The poetic voice is of one who was presumably schooled (‘at such expense’) in the righteous Christianity that caused ‘streams of blood’. Piety refers to it, and later ‘whiteness as essence of divinity’. And she is questioning her father since he cannot apparently even shake her lover’s hand, because he is black. We then learn that her father takes the ‘playing field’ position on them and us. Perhaps Chamberlayne has in mind here the saying that “The battle of Waterloo was fought and won on the playing fields of Eton.” And this idea (that everything can be viewed as a game) is echoed terribly in those ‘swampy fields’ of harsh labour that brought about so many slave deaths. Not play at all. Yet she knows in her ‘wriggling’ baby self a curiosity which fuels these sonnets’ themes and truths. Schooling has a lot to answer for in the ‘wash of false equalities’. For ‘we need to let the mess come in, to probe…’. And yet we are ‘loathe’ to ‘probe how we’ve been formed’.
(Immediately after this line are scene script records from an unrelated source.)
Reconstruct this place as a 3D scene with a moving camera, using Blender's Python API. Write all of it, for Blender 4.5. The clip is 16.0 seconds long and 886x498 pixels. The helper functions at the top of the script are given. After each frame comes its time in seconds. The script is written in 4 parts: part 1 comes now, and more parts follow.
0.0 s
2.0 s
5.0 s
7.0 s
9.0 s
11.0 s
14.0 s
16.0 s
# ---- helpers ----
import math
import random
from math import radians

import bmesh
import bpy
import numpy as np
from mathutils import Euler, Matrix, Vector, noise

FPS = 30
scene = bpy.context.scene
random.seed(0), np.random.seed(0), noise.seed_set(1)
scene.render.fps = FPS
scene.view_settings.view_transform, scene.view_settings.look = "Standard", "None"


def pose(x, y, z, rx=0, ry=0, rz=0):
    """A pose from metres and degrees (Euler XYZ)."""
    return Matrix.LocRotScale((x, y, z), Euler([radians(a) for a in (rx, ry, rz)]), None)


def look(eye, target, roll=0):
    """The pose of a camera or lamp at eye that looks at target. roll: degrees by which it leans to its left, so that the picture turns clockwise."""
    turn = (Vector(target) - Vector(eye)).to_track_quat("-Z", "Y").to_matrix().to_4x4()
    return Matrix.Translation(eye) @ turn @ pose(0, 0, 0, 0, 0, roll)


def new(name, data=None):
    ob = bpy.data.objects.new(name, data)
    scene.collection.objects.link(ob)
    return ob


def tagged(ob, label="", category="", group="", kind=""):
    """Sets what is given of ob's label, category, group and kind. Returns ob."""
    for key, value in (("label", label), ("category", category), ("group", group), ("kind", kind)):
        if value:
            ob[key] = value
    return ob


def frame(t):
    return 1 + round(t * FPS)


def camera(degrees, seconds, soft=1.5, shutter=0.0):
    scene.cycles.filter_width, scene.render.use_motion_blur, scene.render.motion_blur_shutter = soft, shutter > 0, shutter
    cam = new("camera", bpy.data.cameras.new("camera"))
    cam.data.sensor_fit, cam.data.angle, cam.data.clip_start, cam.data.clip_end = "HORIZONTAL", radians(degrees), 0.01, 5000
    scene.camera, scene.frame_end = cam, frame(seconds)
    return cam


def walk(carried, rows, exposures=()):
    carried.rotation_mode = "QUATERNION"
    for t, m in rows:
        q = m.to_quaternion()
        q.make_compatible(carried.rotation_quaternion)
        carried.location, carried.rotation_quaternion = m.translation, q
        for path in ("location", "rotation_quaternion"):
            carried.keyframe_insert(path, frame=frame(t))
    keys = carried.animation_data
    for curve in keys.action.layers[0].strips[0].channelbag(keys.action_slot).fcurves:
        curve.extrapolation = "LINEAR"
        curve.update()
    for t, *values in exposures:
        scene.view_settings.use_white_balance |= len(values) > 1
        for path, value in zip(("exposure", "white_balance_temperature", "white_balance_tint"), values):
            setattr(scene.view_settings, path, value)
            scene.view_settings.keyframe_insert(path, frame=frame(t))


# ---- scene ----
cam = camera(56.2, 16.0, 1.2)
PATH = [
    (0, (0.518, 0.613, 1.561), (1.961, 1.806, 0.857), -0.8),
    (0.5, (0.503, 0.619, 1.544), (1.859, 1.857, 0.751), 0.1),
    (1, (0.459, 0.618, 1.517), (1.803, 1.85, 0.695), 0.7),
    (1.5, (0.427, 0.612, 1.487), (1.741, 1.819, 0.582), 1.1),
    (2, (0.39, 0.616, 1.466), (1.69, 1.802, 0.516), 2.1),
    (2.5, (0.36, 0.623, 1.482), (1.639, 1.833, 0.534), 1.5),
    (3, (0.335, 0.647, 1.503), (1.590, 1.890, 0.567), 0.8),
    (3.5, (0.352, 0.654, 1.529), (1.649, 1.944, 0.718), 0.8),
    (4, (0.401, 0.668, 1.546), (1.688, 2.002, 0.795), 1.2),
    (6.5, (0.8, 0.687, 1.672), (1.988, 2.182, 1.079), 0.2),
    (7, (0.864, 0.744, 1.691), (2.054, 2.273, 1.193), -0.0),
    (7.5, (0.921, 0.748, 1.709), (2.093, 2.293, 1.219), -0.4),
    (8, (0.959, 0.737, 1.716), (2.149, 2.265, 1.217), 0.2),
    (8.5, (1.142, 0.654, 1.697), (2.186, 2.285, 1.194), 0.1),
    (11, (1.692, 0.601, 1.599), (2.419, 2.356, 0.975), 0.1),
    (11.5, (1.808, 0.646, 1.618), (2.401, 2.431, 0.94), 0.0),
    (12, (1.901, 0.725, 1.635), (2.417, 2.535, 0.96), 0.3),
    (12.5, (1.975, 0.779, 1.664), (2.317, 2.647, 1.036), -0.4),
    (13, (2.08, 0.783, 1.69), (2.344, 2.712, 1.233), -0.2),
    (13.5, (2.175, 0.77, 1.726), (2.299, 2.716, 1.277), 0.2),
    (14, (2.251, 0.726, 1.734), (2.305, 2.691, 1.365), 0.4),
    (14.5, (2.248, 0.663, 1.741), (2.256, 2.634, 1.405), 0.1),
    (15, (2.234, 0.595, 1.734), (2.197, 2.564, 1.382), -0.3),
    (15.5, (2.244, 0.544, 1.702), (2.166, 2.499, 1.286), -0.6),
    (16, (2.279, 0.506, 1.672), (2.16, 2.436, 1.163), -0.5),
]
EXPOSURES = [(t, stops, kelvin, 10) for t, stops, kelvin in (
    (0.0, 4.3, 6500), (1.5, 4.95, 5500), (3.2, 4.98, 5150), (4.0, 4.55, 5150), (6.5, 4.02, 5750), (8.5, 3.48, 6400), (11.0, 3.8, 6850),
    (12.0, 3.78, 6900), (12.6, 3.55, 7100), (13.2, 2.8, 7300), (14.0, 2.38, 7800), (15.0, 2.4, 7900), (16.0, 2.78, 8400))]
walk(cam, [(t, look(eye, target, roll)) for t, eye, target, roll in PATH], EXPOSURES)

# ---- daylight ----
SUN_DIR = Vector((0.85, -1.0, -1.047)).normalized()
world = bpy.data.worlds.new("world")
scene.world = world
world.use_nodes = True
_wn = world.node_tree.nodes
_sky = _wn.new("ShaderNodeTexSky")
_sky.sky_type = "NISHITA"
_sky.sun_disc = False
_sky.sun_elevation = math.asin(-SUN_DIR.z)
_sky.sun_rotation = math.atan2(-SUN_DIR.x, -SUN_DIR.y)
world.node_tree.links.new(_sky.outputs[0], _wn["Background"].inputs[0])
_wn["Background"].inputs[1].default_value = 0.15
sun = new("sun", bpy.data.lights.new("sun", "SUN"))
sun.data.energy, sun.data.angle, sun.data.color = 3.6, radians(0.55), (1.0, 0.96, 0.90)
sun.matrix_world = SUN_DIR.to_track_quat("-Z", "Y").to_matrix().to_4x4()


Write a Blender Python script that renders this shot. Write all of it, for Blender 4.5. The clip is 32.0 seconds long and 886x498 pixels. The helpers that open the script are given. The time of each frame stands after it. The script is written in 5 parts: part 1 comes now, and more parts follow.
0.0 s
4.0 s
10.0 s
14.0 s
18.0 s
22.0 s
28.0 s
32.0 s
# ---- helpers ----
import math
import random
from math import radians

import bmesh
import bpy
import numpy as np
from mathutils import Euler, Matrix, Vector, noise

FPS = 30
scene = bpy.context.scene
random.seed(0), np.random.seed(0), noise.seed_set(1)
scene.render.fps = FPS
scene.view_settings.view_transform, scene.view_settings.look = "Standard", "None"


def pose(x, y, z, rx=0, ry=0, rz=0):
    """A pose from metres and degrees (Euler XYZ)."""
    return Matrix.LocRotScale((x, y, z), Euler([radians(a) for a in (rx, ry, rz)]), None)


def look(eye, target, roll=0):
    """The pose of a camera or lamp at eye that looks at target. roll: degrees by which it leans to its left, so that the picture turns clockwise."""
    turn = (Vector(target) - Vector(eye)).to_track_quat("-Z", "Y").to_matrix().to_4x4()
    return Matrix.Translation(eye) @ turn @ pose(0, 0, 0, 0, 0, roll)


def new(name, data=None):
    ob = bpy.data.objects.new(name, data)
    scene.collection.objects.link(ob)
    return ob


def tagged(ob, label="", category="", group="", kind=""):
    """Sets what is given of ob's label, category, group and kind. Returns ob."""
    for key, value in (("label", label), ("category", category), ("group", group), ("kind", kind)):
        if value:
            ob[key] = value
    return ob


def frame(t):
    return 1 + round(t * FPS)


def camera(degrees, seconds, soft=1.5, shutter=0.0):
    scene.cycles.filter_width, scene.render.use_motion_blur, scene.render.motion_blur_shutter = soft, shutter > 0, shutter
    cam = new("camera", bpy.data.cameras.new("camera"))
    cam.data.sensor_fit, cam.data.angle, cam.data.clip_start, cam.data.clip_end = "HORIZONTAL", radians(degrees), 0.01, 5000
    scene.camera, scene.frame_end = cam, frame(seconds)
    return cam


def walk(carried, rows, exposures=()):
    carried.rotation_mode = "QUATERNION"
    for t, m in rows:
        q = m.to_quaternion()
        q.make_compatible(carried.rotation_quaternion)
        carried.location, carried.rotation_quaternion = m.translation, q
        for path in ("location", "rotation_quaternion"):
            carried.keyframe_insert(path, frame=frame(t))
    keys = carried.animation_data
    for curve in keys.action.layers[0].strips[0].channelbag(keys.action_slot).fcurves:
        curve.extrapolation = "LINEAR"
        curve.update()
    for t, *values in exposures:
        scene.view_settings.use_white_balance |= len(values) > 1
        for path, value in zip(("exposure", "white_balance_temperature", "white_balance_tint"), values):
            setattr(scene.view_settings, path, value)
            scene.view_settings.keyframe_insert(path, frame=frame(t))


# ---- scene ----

The poem’s narrator subsequently becomes one of the modern parenting pioneers of mixed-race children to be found in ‘the vibrancy of Ladbroke Grove or Railton Road’. She is notably understanding:

    We, white swans stuck in oil, need stamina
    to meet our own fragility, our fear-filled clinging
    to supremacy, our piety that blacks so loathe.

However, throughout these poems, the language used continues to be body brutish and darkly cruel in resonance. There are staccato idioms; references to warfare; split-off and bitter contrasts. For ‘there’s terror in prising wounds so glued, it takes such guts…’

Chamberlayne is a historian. We mainly focus back in time on the state of Virginia. (Note the ironic Virgin in that!) She considers mothers and babies – their blackness and whiteness are her topic of scrutiny. She writes bludgeoning words about white masters using their women slaves for both feeding their own white children and force-breeding more slaves. Mutual ambiguous hatred is thus surely rooted: ‘deliberately sown like some malignant weed’. There is a continual to and fro in reference to development from child to oft-misguided maturity which harks back to those manacles and whips.

Results in the nursery are well explored in Sonnet VI. The poet weaves in tenderness alongside her grasp of the babies there.

   Manacles are forged at first beginnings –-
   a white child takes the helm in play, elbows
   the brown one to the side, the helper coos,
   We are all friends, and racism, taboo,
   is left aside --- the white child, already adept, 
   struts on in its privilege. Did power then lurk 
   in love that sparked from being called scurrilous?’

We have ‘elbows’, ‘coos’, ‘taboo’ leading towards the harsher ‘struts’, ‘sparked’, ‘scurrilous’.

Gradually the wider subsequent impacts are considered. ‘Whiteness’…

   turned history back, undid equality of creed
   whereby freed servants could buy land and flourish,
   though always mourning homes and people tipped
   with blooded flux to tiger sharks and fish,
   those lost to swampy fields, the two-thirds dead.

And we see how half-rhyme endings link. Thus ‘creed’ is brought to ‘dead’. Indeed it often seems that the final pair of lines of essence in each sonnet form another kind of more philosophical sequence over the fourteen poems. There is a full respect for the poetic form being used.

Towards the last sonnets Chamberlayne contemplates wide societal and global implications. The final one begins ‘Our cruelty has purpose, like apartheid’. The rhyme sounds here are abundant: ‘progress’, ‘waste’, ‘whiteness’, ‘best’, ‘dice’, ‘crevice’, ‘suffice’. We might finally hear an echo of ‘sacrifice’? The lines pivot around a central one, ‘Can we discover openheartedness?’. The poet reliably holds ambiguity: ‘It seems that earth is playing out as hell —‘
Yet the ending line-pair is just a touch – a mere touch – upbeat.

Chamberlayne has fully fleshed out the whole vital concern in these sonnets. She has set her black ink on white space – and always with a sense of her own place in responsibility alongside those from the older white ‘playing field’.